The pros point out that taxes can cause headaches if families do not plan ahead.

Ms. Van Cauwenberghe says one trap owners need to watch out for is transferring ownership of the property to the kids before the owner's death.

If the owner passes it on, or even adds another name to the deed, he or she may face a tax bill because Canada Customs and Revenue Agency assumes it was transferred at fair market value. In the worst-case scenario, the kids may then turn around and sell it, which could trigger more tax.

"You either have to gift it or sell it for fair market value" to avoid double taxation, she warns. Each family unit is also entitled to designate one property as its principal residence each year. The exemption is also available on death.

In the case where the cottage is not deemed a principal residence and therefore exempt from capital gains tax at the time of sale, Ms. Van Cauwenberghe recommends owners minimize future capital gains tax by keeping track of capital improvements.
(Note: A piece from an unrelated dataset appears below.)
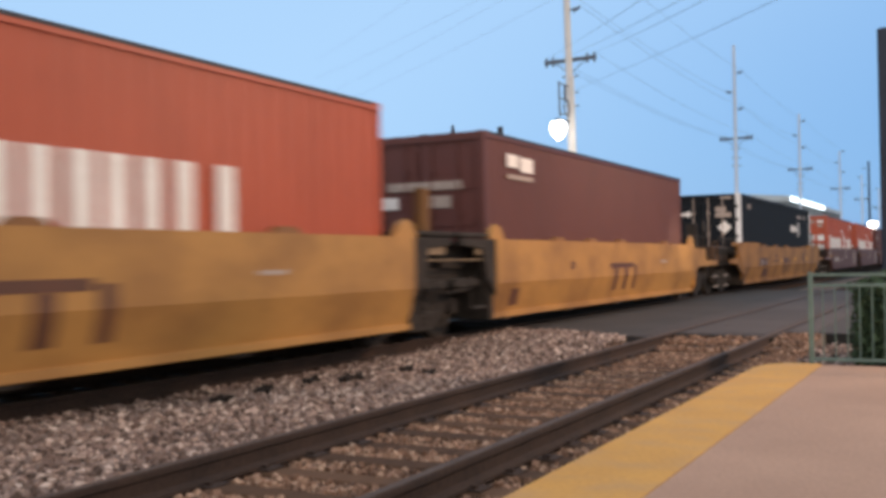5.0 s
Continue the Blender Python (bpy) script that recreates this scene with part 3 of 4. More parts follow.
def container(s0, L, colour, label, group, end="plain", posts=None, width=2.44, top=3.27, floor=0.34, smooth=False, marks=(), end_marks=(), rail=None, polys=(), end_polys=()):
    """A box container standing in its wagon. Origin: middle of the front end's foot; +y runs to its rear end."""
    c = thing("shipping_container", pose(XT, s0, floor), label, "container", group)
    MOVERS.append((c, s0))
    body, H, w = PAINT[colour], top - floor, width / 2
    pmat = PAINT[posts] if posts else body
    rmat = PAINT[rail] if rail else body
    pw = 0.24 if posts else 0.10
    for sx in (-1, 1):
        for y0, y1 in ((0.0, pw), (L - pw, L)):
            part("corner_post", Shape().slab(*sorted((sx * w, sx * (w - 0.14))), y0, y1, 0.11, H - 0.11, 0.01), pmat, c)
            for z0 in (0.0, H - 0.12):
                yc = (y0, y0 + 0.17) if y0 == 0 else (y1 - 0.17, y1)
                part("corner_casting", Shape().slab(*sorted((sx * (w + 0.004), sx * (w - 0.162))), yc[0] - 0.003, yc[1] + 0.003, z0, z0 + 0.12, 0.008), pmat, c)
        part("top_rail", Shape().box(*sorted((sx * w, sx * (w - 0.06))), 0.16, L - 0.16, H - 0.10, H - 0.05), body, c)
        part("roof_trim", Shape().box(*sorted((sx * (w + 0.003), sx * (w - 0.06))), 0.16, L - 0.16, H - 0.048, H - 0.005), rmat, c)
        part("bottom_rail", Shape().box(*sorted((sx * w, sx * (w - 0.06))), 0.16, L - 0.16, 0.02, 0.17), body, c)
        ring = corrugated(L - 2 * pw + 0.02, H, 0.012 if smooth else 0.036, 0.6 if smooth else 0.278)
        ring = [(sx * (w - 0.012 + a), b + pw - 0.01) for a, b in ring]
        part("side_panel", Shape().prism(ring, "z", 0.16, H - 0.09), body, c)
    part("roof", Shape().box(-w + 0.05, w - 0.05, 0.05, L - 0.05, H - 0.08, H - 0.03), rmat, c)
    part("underframe", Shape().box(-w + 0.05, w - 0.05, 0.05, L - 0.05, 0.05, 0.12), PAINT["grime"], c)
    for y0, y1 in ((0.0, 0.1), (L - 0.1, L)):
        part("end_header", Shape().box(-w + 0.15, w - 0.15, y0, y1, H - 0.14, H - 0.01), body, c)
        part("end_sill", Shape().box(-w + 0.15, w - 0.15, y0, y1, 0.0, 0.14), body, c)
    # rear end wall, and the front end as doors or a ribbed wall
    ew = 2 * (w - 0.13)
    def end_wall(y, face):
        ring = [(b - ew / 2, y + face * a) for a, b in corrugated(ew, H, 0.04, 0.25)]
        part("end_wall", Shape().prism(ring, "z", 0.13, H - 0.13), body, c)
    end_wall(L - 0.03, 1)
    if end == "doors":
        for sx in (-1, 1):
            leaf = Shape()
            x0, x1 = sorted((sx * 0.015, sx * (w - 0.15)))
            leaf.box(x0, x1, 0.05, 0.09, 0.15, H - 0.15)
            door = part("door", leaf, body, c)
            for z0, z1 in ((0.20, 0.70), (0.80, 1.30), (1.40, 1.90), (2.0, H - 0.25)):
                part("door_panel", Shape().slab(x0 + 0.06, x1 - 0.06, 0.025, 0.055, z0, z1, 0.01), body, door)
            for dx in (0.25, 0.72):
                rod = Shape().rod((sx * dx, 0.005, 0.12), (sx * dx, 0.005, H - 0.12), 0.019, 8)
                for z in (0.35, 1.0, 1.6, 2.3):
                    rod.box(sx * dx - 0.05, sx * dx + 0.05, -0.02, 0.03, z - 0.03, z + 0.03)
                part("locking_rod", rod, PAINT["mark_grey"] if colour == "black" else body, door)
                part("door_handle", Shape().rod((sx * dx, -0.02, 0.95), (sx * (dx + 0.3), -0.02, 0.93), 0.012, 6), PAINT["mark_grey"], door)
            for z in (0.4, 0.95, 1.5, 2.05, 2.5):
                part("hinge", Shape().box(*sorted((sx * (w - 0.17), sx * (w - 0.06))), -0.008, 0.03, z - 0.05, z + 0.05), body, door)
    else:
        end_wall(0.03, -1)
    for y0, y1, z0, z1, k in marks:
        x = w + 0.002
        part("marking", Shape().box(x - 0.014, x, y0, y1, z0, z1), PAINT[k], c)
    for outline, k in polys:
        part("emblem", Shape().prism(outline, "x", w - 0.012, w + (0.006 if k == "black" else 0.002)), PAINT[k], c)
    for outline, k in end_polys:
        part("end_emblem", Shape().prism(outline, "y", -0.006, 0.03), PAINT[k], c)
    for x0, x1, z0, z1, k in end_marks:
        part("end_marking", Shape().box(x0, x1, -0.004, 0.03, z0, z1), PAINT[k], c)
    return c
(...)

Ms. Van Cauwenberghe points out that, in the case where heirs become joint owners, some may have a harder time than others paying their share of the taxes and upkeep on the property.

She says it's sometimes a good idea for joint owners to insure each other so that money from the policy can pay for taxes and repairs down the road -- or the outright purchase of the remaining share of the property -- if one of the owners dies.

"If there's no mechanism for dispute, it really can poison a good family relationship."